Cu4MnGe2S7 and Cu2MnGeS4: two polar thiogermanates exhibiting second harmonic generation in the infrared and structures derived from hexagonal diamond.

The new, quaternary diamond-like semiconductor (DLS) Cu4MnGe2S7 was prepared at high-temperature from a stoichiometric reaction of the elements under vacuum. Single crystal X-ray diffraction data were used to solve and refine the structure in the polar space group Cc. Cu4MnGe2S7 features [Ge2S7]6- units and adopts the Cu5Si2S7 structure type that can be considered a derivative of the hexagonal diamond structure. The DLS Cu2MnGeS4 with the wurtz-stannite structure was similarly prepared at a lower temperature. The achievement of relatively phase-pure samples, confirmed by X-ray powder diffraction data, was nontrival as differential thermal analysis shows an incongruent melting behaviour for both compounds at relatively high temperature. The dark red Cu2MnGeS4 and Cu4MnGe2S7 compounds exhibit direct optical bandgaps of 2.21 and 1.98 eV, respectively. The infrared (IR) spectra indicate potentially wide windows of optical transparency up to 25 µm for both materials. Using the Kurtz-Perry powder method, the second-order nonlinear optical susceptibility, χ(2), values for Cu2MnGeS4 and Cu4MnGe2S7 were estimated to be 16.9 ± 2.0 pm V-1 and 2.33 ± 0.86 pm V-1, respectively, by comparing with an optical-quality standard reference material, AgGaSe2 (AGSe). Cu2MnGeS4 was found to be phase matchable at λ = 3100 nm, whereas Cu4MnGe2S7 was determined to be non-phase matchable at λ = 1600 nm.
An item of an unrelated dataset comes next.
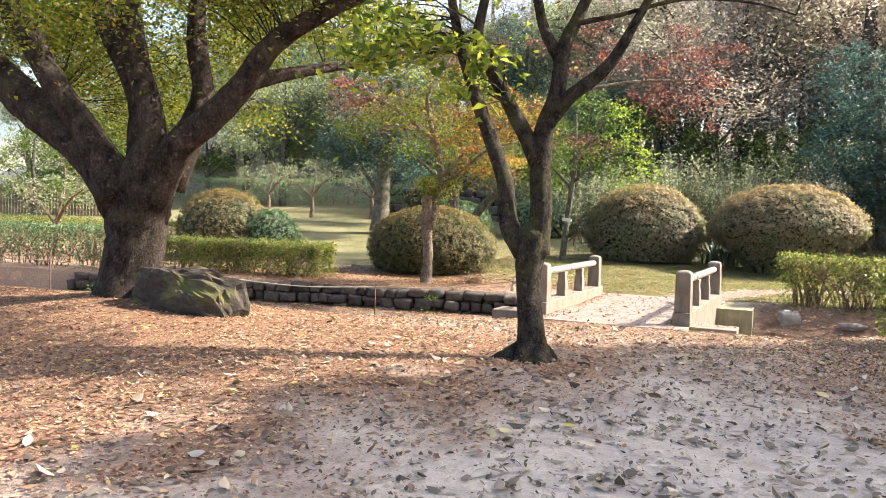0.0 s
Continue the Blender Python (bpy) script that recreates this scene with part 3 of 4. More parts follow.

The weak SHG response of Cu4MnGe2S7 precluded phase-matching studies at longer wavelengths. The laser-induced damage threshold (LIDT) for Cu2MnGeS4 was estimated to be ∼0.1 GW cm-2 at λ = 1064 nm (pulse width: τ = 30 ps), while the LIDT for Cu4MnGe2S7 could not be ascertained due to its weak response. The significant variance in NLO properties can be reasoned using the results from electronic structure calculations.